Wednesday, 13 December 2017

Forgotten beauty

A rose hedge grows alongside the railway line near the now demolished Bonnievale station.


From time to time, when either walking or driving through the vineyards, one cannot miss the hedge’s profusion of pink. As the vineyards obscure the railway line, it seems from certain angles, that the hedge is growing in the middle of nowhere. Curiosity compelled me to investigate the display close-up. I needed to discover the story of this nowhere rose.


The rose has over many years, grown into an informal hedge. Over a long time and left undisturbed, it has rambled onto itself. From close-up it was even more spectacular. Big clusters of small pink roses covered the hedge of thorny branches.
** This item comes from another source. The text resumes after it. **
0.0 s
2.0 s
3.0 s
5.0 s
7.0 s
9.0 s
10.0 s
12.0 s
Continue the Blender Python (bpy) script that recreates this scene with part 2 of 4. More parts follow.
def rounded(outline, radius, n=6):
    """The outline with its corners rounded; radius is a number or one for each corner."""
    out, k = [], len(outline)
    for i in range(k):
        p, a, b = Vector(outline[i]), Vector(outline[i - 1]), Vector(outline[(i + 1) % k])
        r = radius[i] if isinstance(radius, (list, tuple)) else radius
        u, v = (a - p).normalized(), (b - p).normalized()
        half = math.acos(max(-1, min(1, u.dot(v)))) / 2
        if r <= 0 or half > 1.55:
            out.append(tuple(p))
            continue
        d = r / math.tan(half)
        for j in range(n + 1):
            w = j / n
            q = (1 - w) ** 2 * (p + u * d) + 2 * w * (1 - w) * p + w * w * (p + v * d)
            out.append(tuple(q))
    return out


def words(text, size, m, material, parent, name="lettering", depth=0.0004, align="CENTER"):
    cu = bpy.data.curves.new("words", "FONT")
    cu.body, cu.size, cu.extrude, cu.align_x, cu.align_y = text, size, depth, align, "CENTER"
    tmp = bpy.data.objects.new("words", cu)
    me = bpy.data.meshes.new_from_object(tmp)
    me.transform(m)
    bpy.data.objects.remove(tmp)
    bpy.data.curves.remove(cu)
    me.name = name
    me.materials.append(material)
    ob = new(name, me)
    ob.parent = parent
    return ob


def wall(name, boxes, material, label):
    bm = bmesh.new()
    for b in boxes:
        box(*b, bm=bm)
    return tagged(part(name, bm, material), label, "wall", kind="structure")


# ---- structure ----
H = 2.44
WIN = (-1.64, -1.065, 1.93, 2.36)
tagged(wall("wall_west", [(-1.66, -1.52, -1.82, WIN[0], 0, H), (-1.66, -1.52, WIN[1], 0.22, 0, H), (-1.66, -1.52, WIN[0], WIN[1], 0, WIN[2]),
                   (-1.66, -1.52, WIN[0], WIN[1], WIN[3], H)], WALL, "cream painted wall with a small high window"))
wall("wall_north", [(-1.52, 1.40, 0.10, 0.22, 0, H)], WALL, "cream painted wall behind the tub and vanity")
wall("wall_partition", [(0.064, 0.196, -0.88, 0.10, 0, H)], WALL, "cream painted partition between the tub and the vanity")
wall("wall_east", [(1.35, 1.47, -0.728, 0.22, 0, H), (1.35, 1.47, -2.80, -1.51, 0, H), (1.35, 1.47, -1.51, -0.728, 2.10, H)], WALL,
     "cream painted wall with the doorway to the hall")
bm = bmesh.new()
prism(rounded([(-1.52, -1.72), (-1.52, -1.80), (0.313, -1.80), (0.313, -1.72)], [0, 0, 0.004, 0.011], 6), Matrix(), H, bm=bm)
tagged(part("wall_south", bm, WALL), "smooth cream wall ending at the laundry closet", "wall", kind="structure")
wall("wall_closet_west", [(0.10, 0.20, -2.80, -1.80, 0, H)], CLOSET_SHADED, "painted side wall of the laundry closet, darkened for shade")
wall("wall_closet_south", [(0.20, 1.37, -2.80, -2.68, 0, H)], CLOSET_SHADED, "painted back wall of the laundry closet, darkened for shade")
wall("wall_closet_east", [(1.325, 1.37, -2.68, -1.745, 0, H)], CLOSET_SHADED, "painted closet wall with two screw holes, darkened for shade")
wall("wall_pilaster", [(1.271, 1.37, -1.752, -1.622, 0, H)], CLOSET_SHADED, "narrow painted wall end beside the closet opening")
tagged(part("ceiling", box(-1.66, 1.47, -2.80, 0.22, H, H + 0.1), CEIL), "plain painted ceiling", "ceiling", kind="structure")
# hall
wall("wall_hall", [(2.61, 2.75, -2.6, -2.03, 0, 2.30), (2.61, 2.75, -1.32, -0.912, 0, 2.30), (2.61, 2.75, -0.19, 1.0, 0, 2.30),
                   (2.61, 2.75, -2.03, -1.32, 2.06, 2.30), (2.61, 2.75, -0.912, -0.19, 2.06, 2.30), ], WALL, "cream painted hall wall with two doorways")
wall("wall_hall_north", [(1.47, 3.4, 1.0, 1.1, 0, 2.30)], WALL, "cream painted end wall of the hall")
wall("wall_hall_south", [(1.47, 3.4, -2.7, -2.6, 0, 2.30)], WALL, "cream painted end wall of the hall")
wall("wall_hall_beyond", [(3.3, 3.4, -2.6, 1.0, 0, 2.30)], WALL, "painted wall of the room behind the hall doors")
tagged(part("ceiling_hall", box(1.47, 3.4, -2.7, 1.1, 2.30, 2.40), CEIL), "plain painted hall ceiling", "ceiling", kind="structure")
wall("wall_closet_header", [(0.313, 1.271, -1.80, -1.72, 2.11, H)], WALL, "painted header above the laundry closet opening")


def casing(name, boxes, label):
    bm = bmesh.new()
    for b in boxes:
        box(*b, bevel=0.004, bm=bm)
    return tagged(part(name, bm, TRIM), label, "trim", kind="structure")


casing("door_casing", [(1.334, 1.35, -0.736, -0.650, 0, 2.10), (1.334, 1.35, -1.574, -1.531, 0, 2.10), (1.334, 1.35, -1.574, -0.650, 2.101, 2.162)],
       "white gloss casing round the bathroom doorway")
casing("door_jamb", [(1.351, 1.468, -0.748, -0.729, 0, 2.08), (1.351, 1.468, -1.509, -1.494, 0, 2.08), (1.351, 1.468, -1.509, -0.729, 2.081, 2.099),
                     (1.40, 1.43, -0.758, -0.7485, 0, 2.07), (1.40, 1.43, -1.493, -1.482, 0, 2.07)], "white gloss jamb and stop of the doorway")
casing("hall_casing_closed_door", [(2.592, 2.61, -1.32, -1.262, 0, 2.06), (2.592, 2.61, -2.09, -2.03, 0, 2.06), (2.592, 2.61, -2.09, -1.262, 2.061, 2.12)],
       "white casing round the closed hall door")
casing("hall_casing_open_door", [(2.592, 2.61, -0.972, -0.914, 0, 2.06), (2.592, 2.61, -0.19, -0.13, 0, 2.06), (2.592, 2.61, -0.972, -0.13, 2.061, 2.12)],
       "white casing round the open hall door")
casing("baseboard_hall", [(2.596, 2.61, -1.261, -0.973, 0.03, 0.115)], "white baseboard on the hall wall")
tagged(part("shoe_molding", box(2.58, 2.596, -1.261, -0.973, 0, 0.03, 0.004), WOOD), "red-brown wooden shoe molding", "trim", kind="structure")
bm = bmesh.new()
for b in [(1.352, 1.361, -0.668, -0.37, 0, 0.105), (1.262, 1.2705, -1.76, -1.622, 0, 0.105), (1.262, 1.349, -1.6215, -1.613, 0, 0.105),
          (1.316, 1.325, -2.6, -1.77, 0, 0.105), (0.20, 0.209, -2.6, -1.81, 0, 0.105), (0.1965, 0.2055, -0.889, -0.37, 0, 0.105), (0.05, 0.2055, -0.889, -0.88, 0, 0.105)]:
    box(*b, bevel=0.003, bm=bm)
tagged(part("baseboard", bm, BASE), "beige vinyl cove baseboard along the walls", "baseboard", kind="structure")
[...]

How long it has been there no one will know. I doubt whether anyone even cares. But, there it grows between the railway line and the vineyard. There appears no reason for it to be there, in that specific location. Over the years, a dirt road has forked around it into a track between the rose hedge and the railway line and the hedge and the vineyard. There it grows like a big traffic island of beauty.


How she got there I will probably never know. Who she is, was another matter. One, which I might trace with a little effort I thought, as I picked a sprig of roses and headed home. On arrival, I decided to consult Roses at the Cape of Good Hope by Gwen Fagan, published in 1995.
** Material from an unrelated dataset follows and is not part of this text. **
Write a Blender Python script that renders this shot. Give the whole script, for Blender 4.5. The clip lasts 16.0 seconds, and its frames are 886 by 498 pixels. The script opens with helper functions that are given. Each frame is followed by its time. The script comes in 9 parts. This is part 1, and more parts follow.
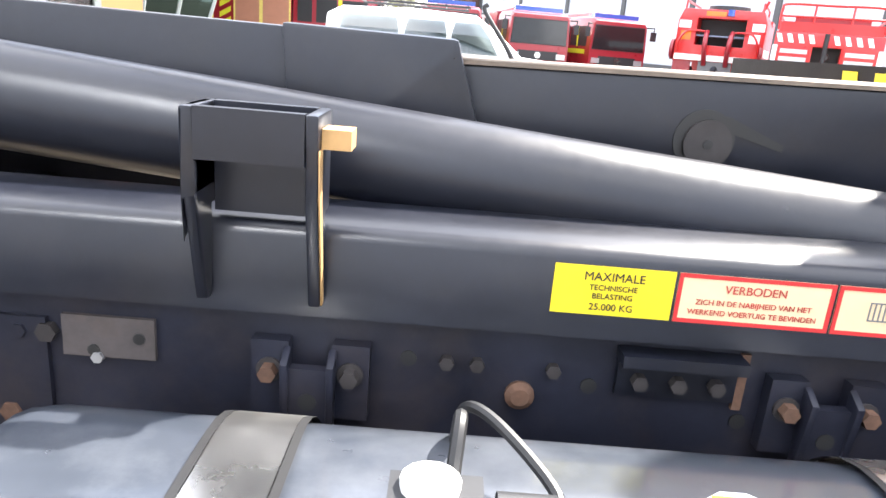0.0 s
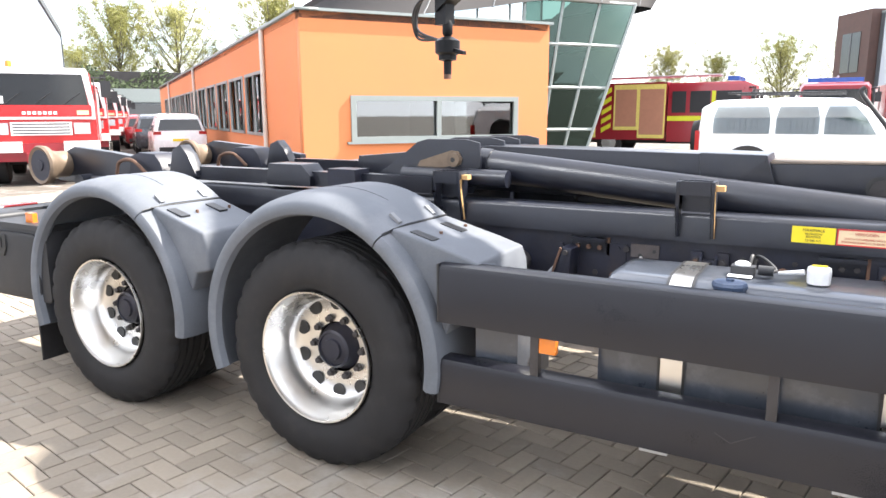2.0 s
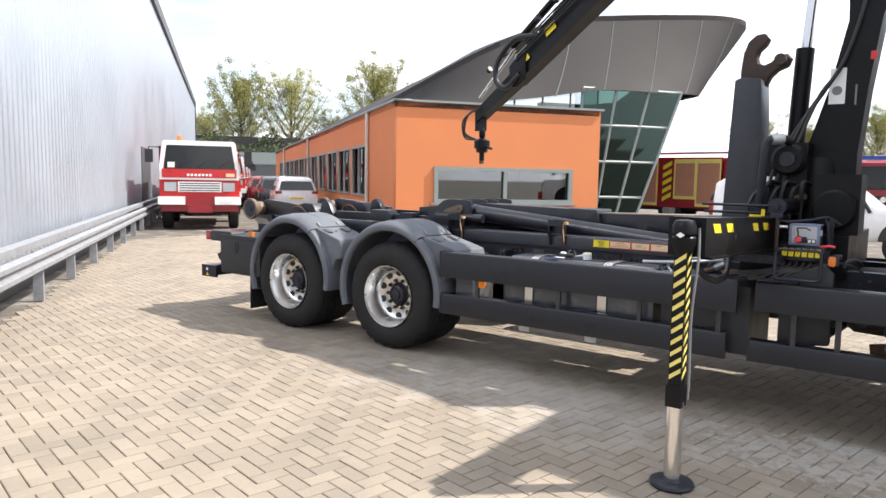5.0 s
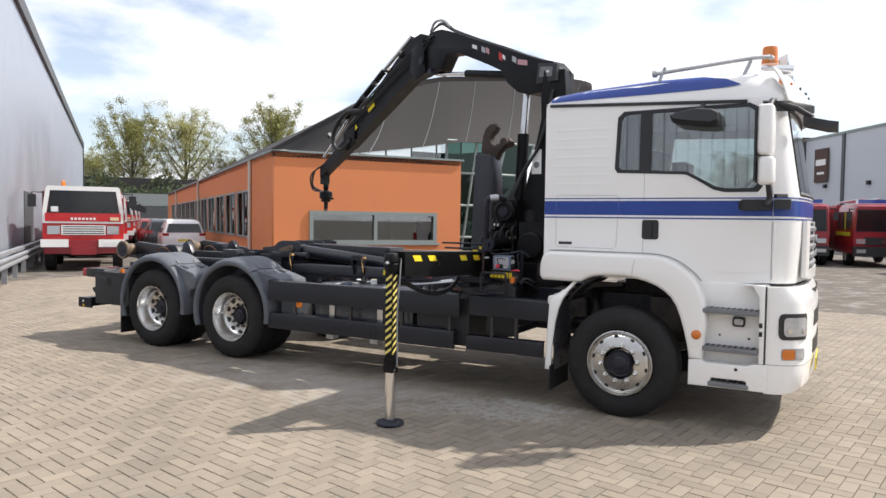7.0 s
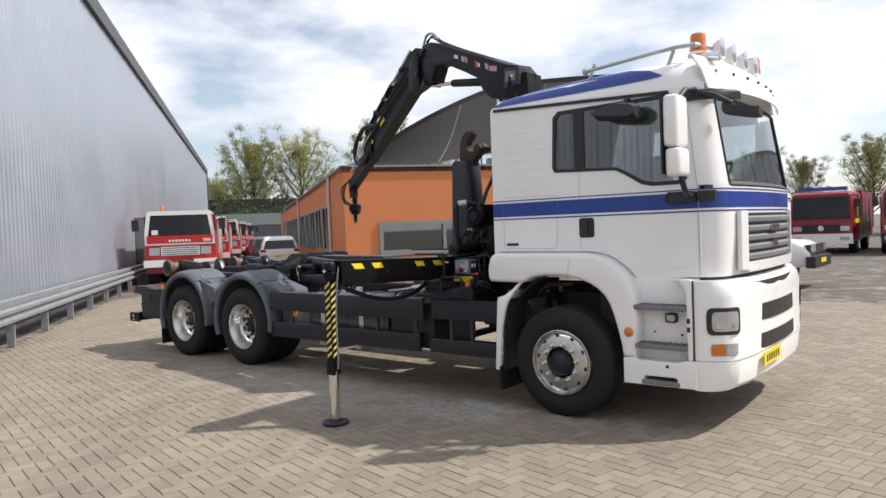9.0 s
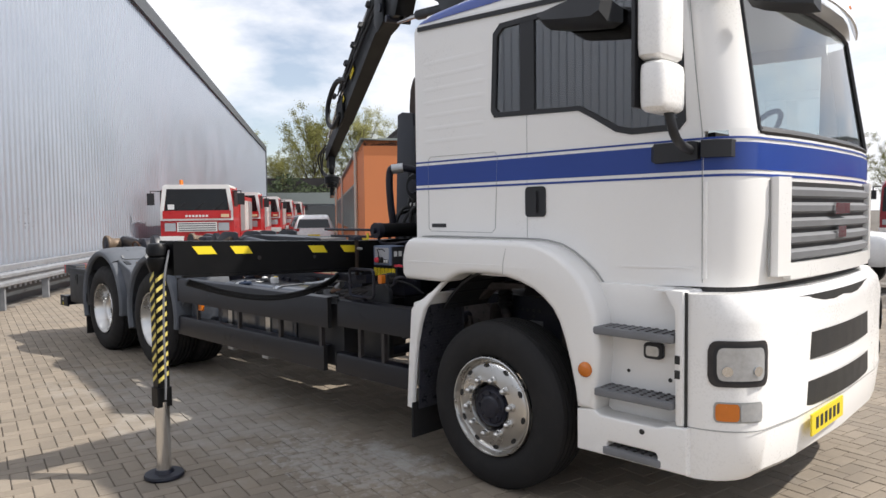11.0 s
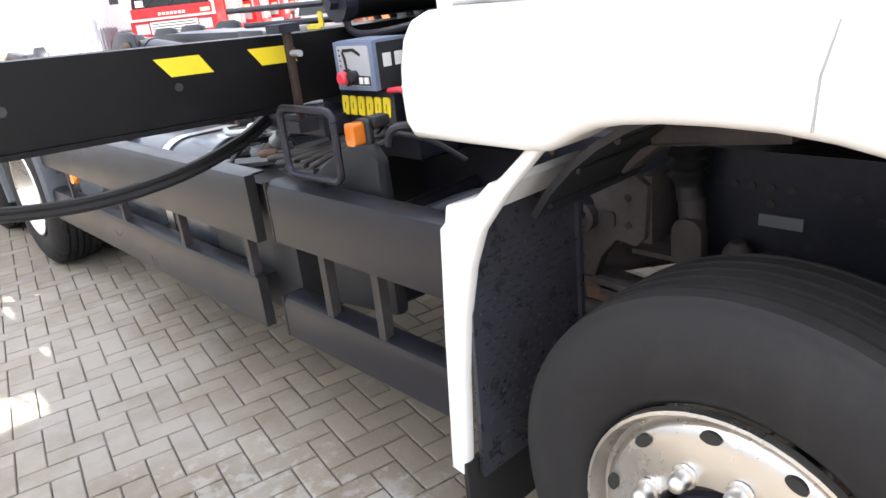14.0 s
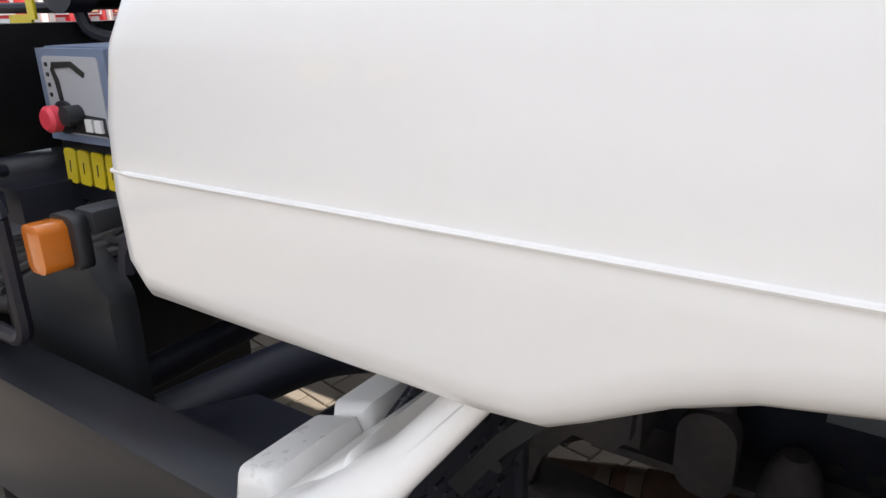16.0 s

I searched the images for a rose that looked anything like those I had picked. It was between a Centifolia rose, ‘Pompon de Bourgogne’, and a Species rose, ‘Dorothy Perkins’.

After investigating the leaves, the thorns and the growth pattern of the specimen I had brought home very closely, Keith confirmed that it was ‘Dorothy Perkins’.


Gwen Fagan writes the following about ‘Dorothy Perkins’. “Soon after its introduction in 1901, ‘Dorothy Perkins’ became the sweetheart of Cape gardeners. In spring flower-laden arches, verandas, summer-houses and boundary fences transformed the poorest cottage gardens into spectacles of colour, turning village streets into delightful havens for Sunday afternoon drivers and strollers. During the first few years nursery catalogues enthusiastically displayed full-page illustrations, selling plants at double the price of any other rose. 
In 1908 ‘Excelsa’ (‘Red Dorothy’) and ‘White Dorothy’, were welcomed with as much fervour as their pink sister and these three ramblers retained their popularity at the Cape well into the 1940s.”


Gwen also mentions that they were popular plants for railway reserves. That might explain how ‘Dorothy Perkins’ came to grow alongside the railway line in Bonnievale. A remnant of a time when train travel was popular and the station a hive of activity.


‘Dorothy Perkins’ was named after the granddaughter of the rose grower, Charles H. Perkins.  He introduced the rose to the market in 1901 and in 1908 it won top honours at the Royal National Rose Society.

‘Dorothy Perkins’ also started a long tradition of naming roses after people. Source: https://en.wikipedia.org/wiki/Jackson_%26_Perkins


The rose is mentioned by several authors in their works. In ‘Tender is the night’ by F Scott Fritzgerald, published in 1934, the author describes a ride in a funicular in Montraux Switzerland by Dick, one of the main characters. “Though one must not pick flowers on the way up, the blossoms trailed in as they passed - Dorothy Perkins roses dragged patiently through each compartment slowly waggling with the motion of the funicular, letting go at the last to swing back to their rosy cluster. Again and again these branches went through the car.”


‘Dorothy Perkins’ is a Whichurian Rambler. “The Wichuranas are named after the German botanist Max Ernst Wichura (1817–1866). While the Wichuranas are beautiful and popular in themselves, they are also known to be the parents of ‘Dorothy Perkins',” Source:  http://www.all-my-favourite-flower-names.com/rambling-rose.html

To be precise, the parentage of ‘Dorothy Perkins’ is a cross between Madame Gabriel Luizetrose with Rosa Wichuraiana. Source:  https://www.gardenia.net/plant/rose-Dorothy-Perkins

Who knows how she got to adorn the Bonnievale railway line. Now, ‘Dorothy Perkins’ graces a dirt track next to a seldom used line. Like a forgotten beauty who has risen above her surroundings. There she is year after year, just being beautiful for beauty’s sake as intended by Charles Perkins in 1901. 

1 comment:

  1. A very interesting story, thanks. I love seemingly random acts of beauty.